***** Dataset extract

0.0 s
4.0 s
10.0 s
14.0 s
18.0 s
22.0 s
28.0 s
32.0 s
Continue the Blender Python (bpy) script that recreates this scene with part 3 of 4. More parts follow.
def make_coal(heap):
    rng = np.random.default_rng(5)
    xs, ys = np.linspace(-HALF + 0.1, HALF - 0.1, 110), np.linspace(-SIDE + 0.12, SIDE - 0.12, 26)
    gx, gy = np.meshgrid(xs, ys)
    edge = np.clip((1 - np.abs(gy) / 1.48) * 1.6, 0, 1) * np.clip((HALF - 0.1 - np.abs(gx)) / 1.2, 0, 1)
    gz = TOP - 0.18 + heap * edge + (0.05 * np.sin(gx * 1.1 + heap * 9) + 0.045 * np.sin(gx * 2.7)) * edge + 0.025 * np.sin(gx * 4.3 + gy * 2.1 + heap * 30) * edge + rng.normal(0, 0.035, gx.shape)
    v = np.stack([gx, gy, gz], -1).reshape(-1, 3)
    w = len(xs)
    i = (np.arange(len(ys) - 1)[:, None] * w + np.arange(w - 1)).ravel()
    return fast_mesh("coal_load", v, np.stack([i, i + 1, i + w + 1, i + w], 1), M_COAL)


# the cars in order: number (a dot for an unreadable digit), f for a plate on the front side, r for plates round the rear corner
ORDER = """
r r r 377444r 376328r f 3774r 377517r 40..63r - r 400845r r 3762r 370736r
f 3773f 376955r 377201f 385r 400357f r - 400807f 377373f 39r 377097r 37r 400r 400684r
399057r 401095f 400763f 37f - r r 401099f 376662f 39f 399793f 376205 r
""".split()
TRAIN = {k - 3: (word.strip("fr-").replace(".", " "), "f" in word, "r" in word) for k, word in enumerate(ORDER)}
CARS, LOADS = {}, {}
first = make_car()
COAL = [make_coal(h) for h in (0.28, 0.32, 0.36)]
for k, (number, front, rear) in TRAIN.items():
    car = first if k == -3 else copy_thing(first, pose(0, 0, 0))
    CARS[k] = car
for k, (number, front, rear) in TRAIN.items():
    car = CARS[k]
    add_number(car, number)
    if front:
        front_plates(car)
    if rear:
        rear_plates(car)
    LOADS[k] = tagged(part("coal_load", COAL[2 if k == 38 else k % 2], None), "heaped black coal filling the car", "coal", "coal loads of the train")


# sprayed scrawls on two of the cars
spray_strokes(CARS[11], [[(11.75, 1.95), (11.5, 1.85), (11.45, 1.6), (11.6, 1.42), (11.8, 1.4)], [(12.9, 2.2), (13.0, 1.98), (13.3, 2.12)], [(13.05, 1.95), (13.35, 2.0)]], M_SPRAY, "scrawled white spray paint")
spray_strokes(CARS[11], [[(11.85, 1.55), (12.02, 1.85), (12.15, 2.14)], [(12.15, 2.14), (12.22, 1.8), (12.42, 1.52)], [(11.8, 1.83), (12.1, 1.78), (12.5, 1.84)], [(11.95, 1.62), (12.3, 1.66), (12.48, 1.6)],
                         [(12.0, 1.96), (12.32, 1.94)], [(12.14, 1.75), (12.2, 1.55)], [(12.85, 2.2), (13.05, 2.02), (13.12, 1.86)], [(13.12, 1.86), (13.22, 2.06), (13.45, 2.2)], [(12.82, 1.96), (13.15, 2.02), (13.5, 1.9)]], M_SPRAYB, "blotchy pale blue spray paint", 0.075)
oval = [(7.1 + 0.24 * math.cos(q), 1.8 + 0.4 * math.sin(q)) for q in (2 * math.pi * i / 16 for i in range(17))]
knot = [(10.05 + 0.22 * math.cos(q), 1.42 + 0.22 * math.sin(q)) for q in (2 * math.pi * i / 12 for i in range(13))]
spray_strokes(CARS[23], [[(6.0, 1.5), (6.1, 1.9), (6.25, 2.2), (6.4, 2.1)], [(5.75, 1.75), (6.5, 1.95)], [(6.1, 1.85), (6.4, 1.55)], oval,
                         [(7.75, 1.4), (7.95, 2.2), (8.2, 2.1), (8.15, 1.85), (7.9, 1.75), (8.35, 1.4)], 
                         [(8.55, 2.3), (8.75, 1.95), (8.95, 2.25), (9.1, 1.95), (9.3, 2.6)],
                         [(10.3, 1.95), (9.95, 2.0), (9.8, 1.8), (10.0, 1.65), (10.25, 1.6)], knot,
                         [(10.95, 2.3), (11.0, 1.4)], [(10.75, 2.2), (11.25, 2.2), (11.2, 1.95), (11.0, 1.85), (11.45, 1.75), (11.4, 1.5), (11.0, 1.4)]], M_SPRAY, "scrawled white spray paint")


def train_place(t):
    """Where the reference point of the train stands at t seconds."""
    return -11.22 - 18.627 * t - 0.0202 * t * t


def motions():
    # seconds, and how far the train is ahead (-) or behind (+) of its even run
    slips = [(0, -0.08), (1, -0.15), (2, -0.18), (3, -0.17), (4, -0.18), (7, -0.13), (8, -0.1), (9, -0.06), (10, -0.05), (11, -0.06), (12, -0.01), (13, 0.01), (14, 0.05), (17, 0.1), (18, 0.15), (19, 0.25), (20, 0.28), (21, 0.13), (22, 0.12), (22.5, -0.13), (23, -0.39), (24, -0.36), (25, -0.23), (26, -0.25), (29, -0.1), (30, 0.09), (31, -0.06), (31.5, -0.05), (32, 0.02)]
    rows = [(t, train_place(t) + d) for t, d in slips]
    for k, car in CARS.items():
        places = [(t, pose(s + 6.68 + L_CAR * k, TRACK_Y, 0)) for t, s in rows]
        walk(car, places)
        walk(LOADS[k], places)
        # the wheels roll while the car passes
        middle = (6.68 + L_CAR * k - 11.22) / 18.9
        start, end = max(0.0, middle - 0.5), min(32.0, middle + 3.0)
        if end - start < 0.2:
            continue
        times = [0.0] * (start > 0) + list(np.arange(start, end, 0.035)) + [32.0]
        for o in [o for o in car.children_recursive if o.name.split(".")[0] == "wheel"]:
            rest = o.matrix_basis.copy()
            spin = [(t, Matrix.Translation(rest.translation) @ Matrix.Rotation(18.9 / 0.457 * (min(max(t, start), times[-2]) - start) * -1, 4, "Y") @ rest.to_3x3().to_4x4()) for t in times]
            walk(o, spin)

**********

> _Problem to work on_
Isolate each line of the listing above that includes "part". Copy it.

> _Answer for the task_
Continue the Blender Python (bpy) script that recreates this scene with part 3 of 4. More parts follow.
    LOADS[k] = tagged(part("coal_load", COAL[2 if k == 38 else k % 2], None), "heaped black coal filling the car", "coal", "coal loads of the train")